Lululemon succeeded by staying in its own lane…
Founded in 1998, Lululemon sells high-end athletic wear targeted at health-conscious professionals and healthy lifestyle enthusiasts.
Lululemon is the fastest-growing company among major athletic apparel brands helped by its athleisure dominance. Here’s how Lululemon achieved its record 2021 sales during a global pandemic…
- Men’s business: Lululemon had a target to double men’s sales by 2023 — and hit that target two years ahead of schedule.
- E-commerce: Digital sales tripled between 2019 and 2021, helping to grow revenue by 40% in 2021.
With consumers homebound, the athleisure category grew 53% in 2020 per Kantar. Like many other COVID trends, growth began slowing as consumers moved back to their normal lives.
So far, work-from-home is still sticking. A GlobalData survey in the first quarter of 2022 showed that two out of five consumers have continued to work from home.
With a five-year total return of 571%, $LULU has easily beat the S&P 500 — but can it continue to outperform?
Has the company changed its athleisure focus?
To achieve its goals, Lululemon wants to expand its product line beyond high-end activewear:
- Memberships: In 2020, Lululemon acquired Mirror – an at-home workout platform costing $39/month.
- Sneakers: Last month, Lululemon launched its first line of sneakers – expanding into the competitive footwear business.
- Resale program: Lululemon’s “Like New” resale website lets customers trade in and buy used products.
The goal by 2026: Double men’s sales, double e-commerce sales and 4x international revenue.
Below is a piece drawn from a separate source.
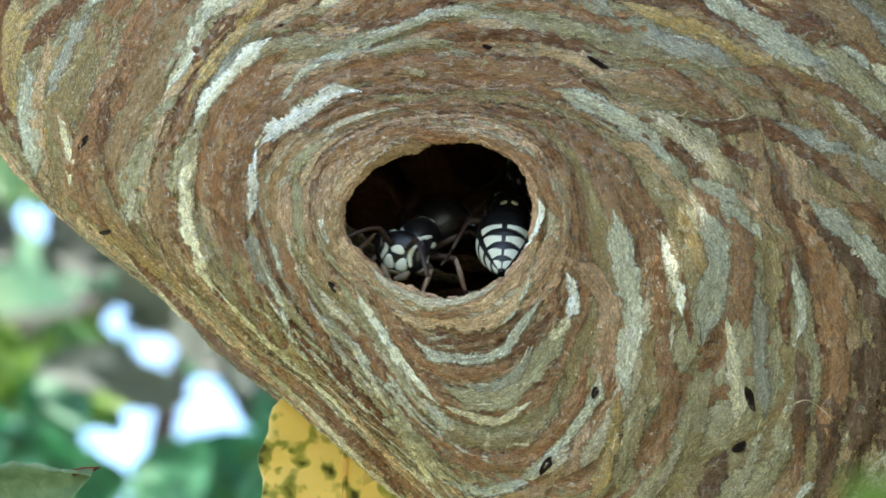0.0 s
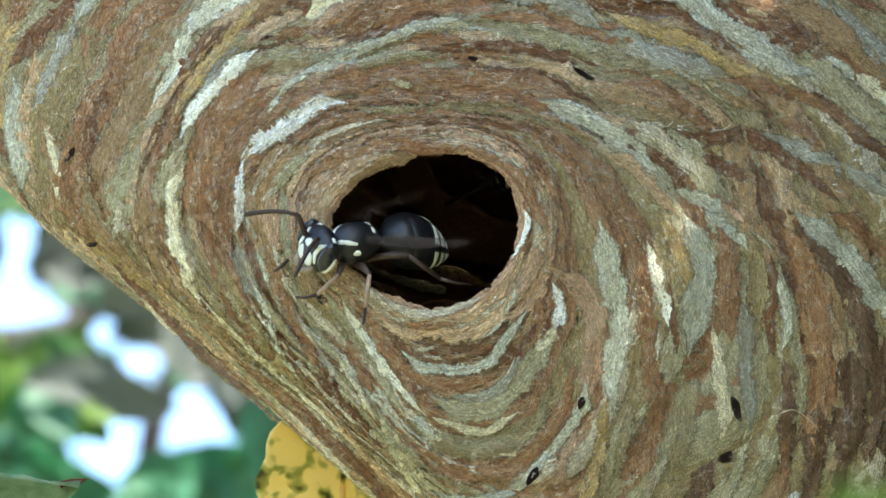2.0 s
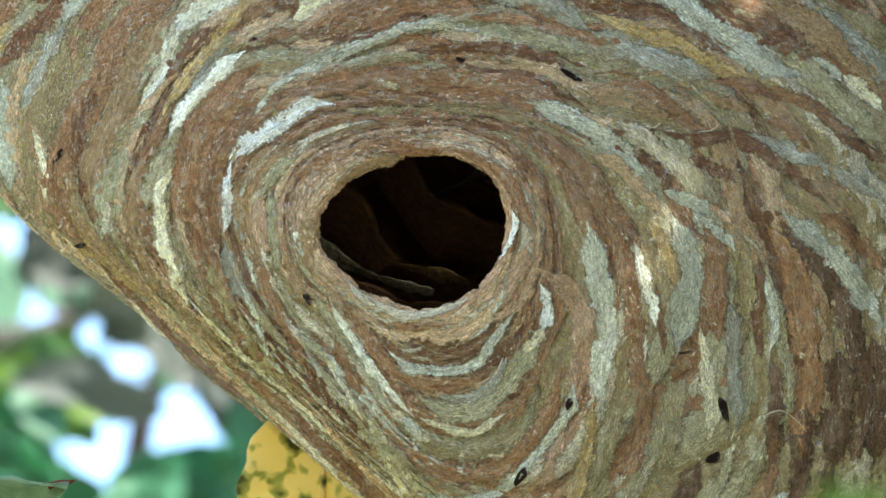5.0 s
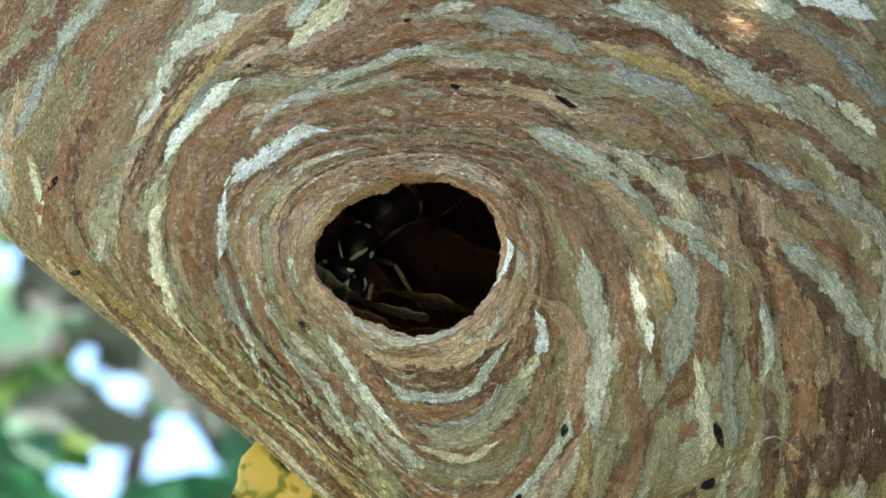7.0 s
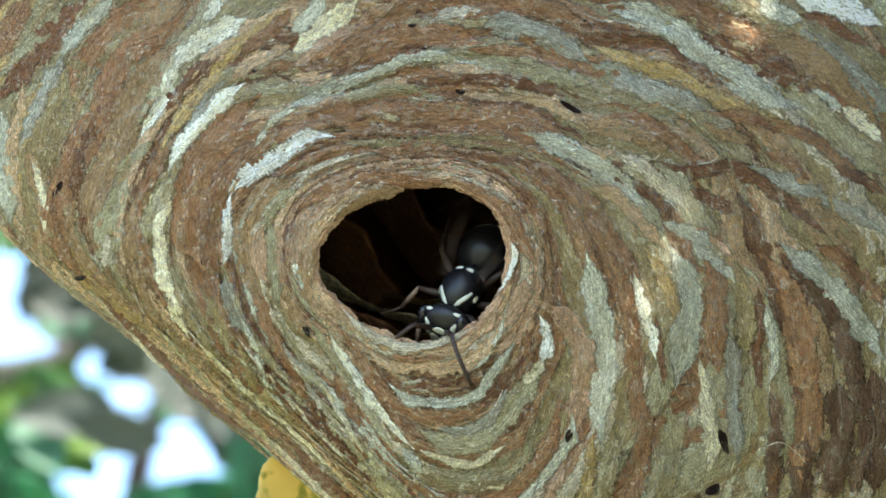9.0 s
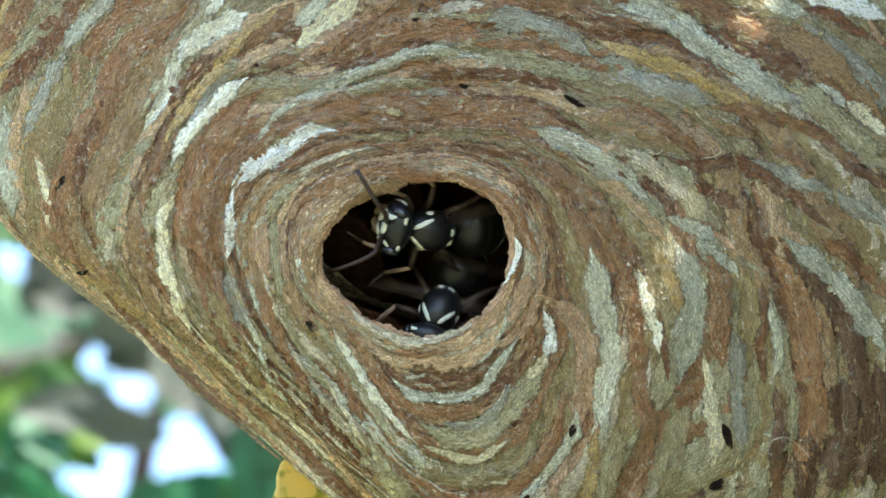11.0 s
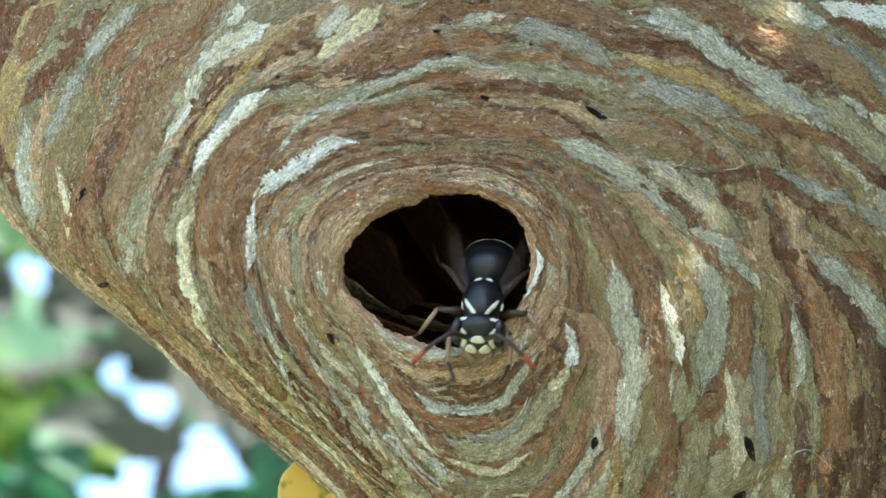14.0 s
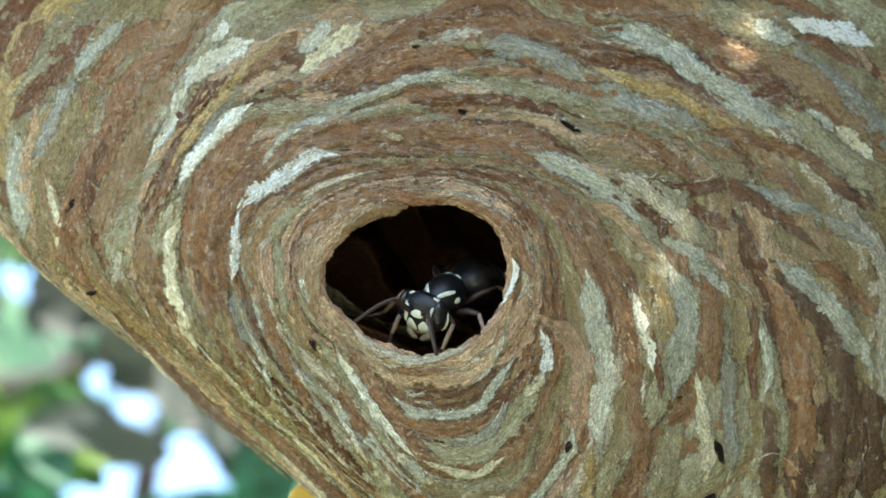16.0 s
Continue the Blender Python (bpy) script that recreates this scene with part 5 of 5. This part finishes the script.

But analysts are worried that Lululemon’s new plans could distract it from its core business. Global expansion could hurt margins — at a time when core product growth is slowing.
Bank of America’s Lorraine Hutchinson remains optimistic — seeing many “untapped opportunities across channels, geographies, and product lines.”
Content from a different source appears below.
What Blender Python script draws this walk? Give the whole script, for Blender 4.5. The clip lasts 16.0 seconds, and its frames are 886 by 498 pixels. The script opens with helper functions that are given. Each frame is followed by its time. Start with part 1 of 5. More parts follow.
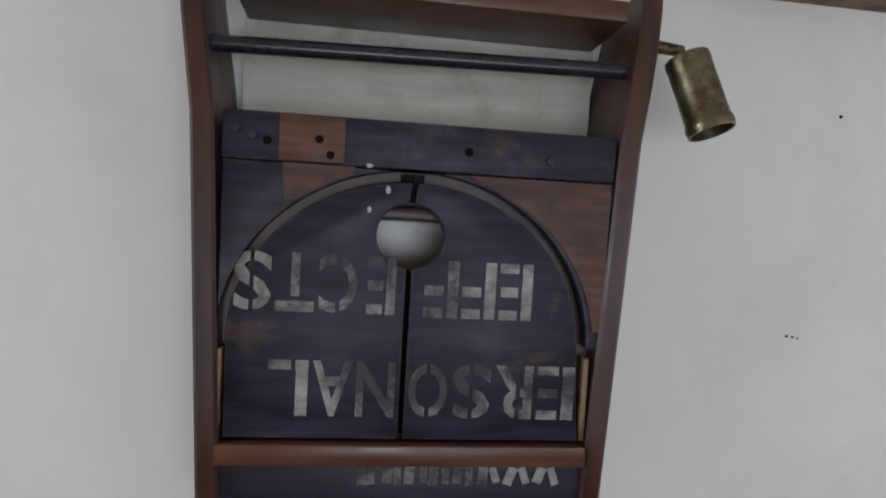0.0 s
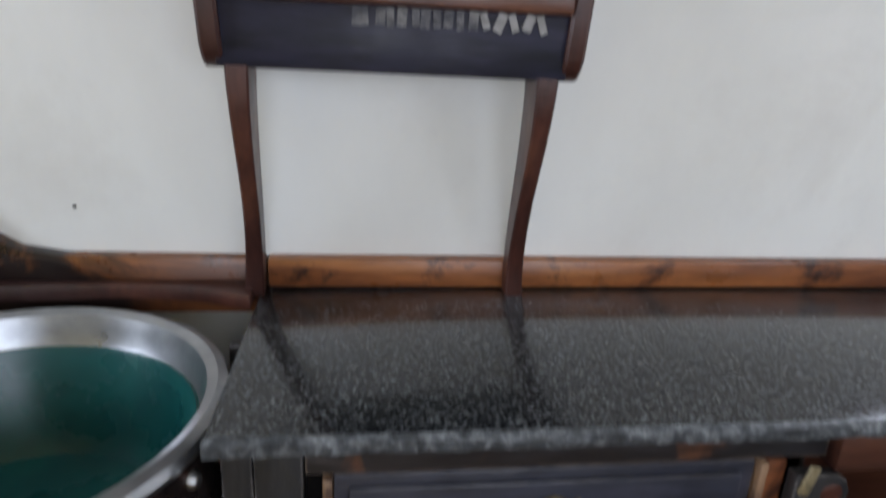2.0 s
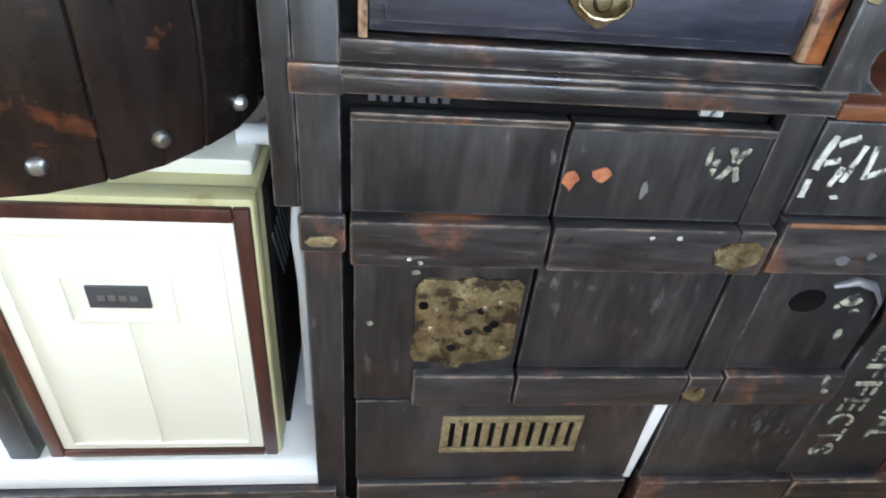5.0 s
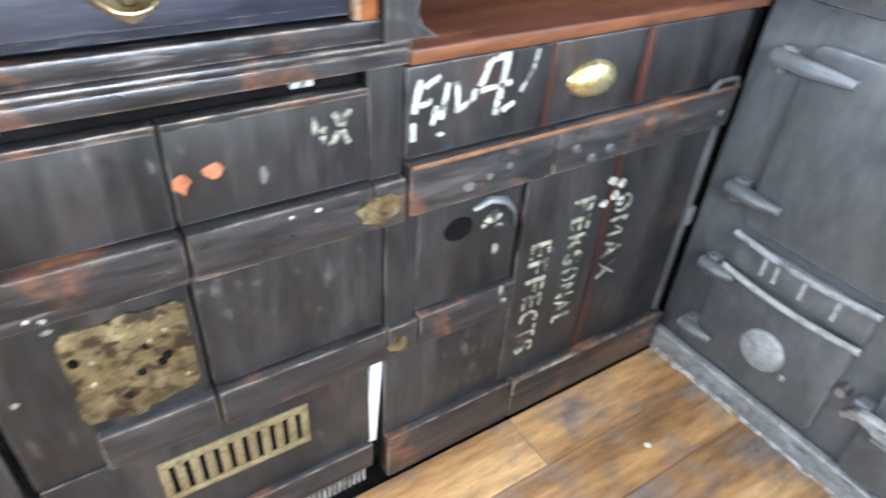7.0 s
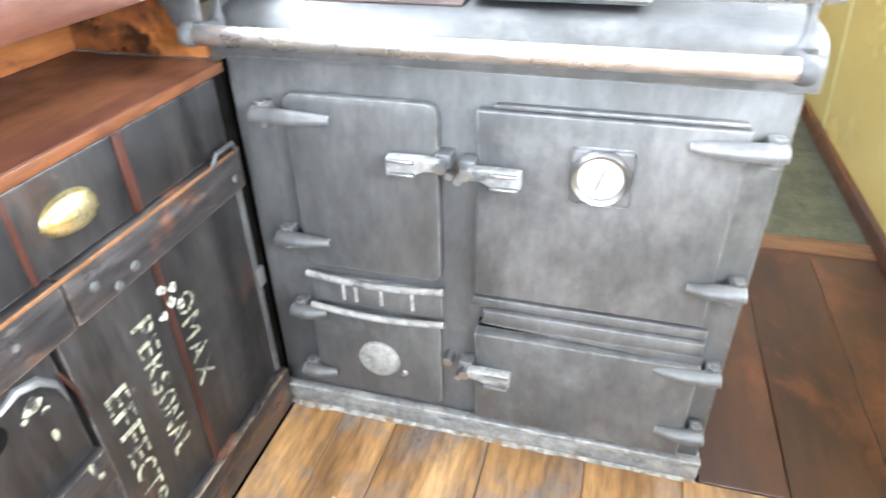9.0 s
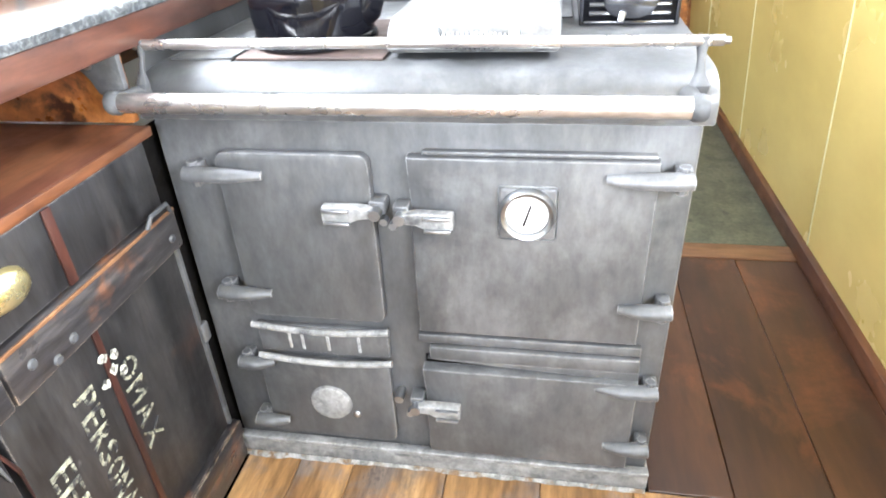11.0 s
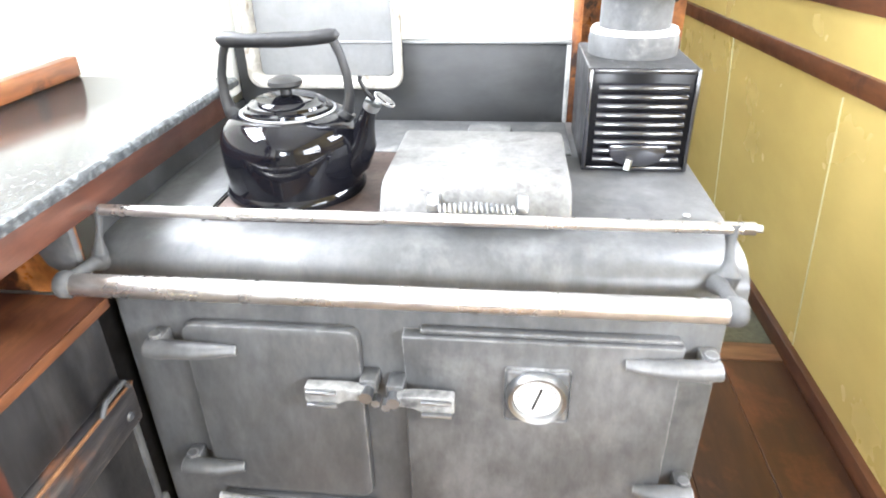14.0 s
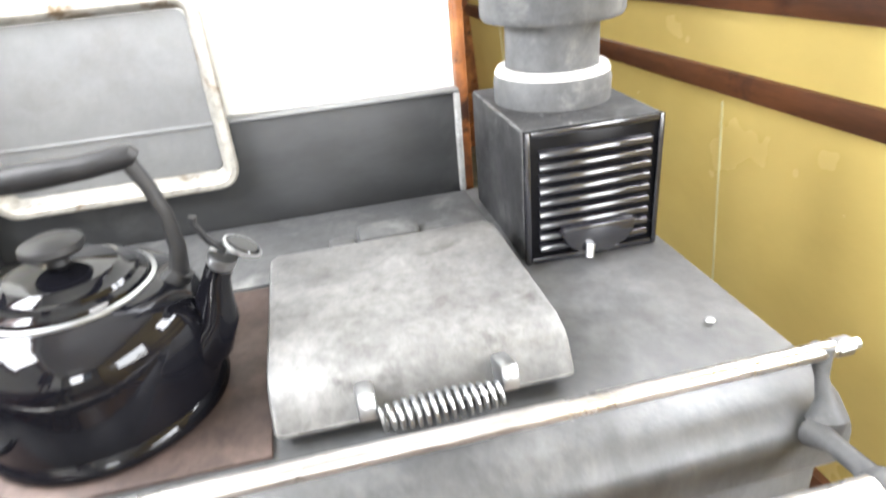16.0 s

Investors: How essential are $100 leggings?
This year, consumer staples (i.e., essential goods) have vastly outperformed consumer discretionary stocks.
- Consumer Staples Select Sector SPDR Fund (NYSE:XLP) — is up 2% this year.
- Consumer Discretionary Select Sector SPDR Fund (NYSE:XLY) — is down 17.6% this year — nearing bear market territory.
While chasing consumer staple stocks at all-time highs might not be a great idea, it’s also risky to invest in consumer discretionary stocks as spending slows.
Lululemon’s plans depend on one big question: How much are consumers willing to pay for premium leggings during a recession?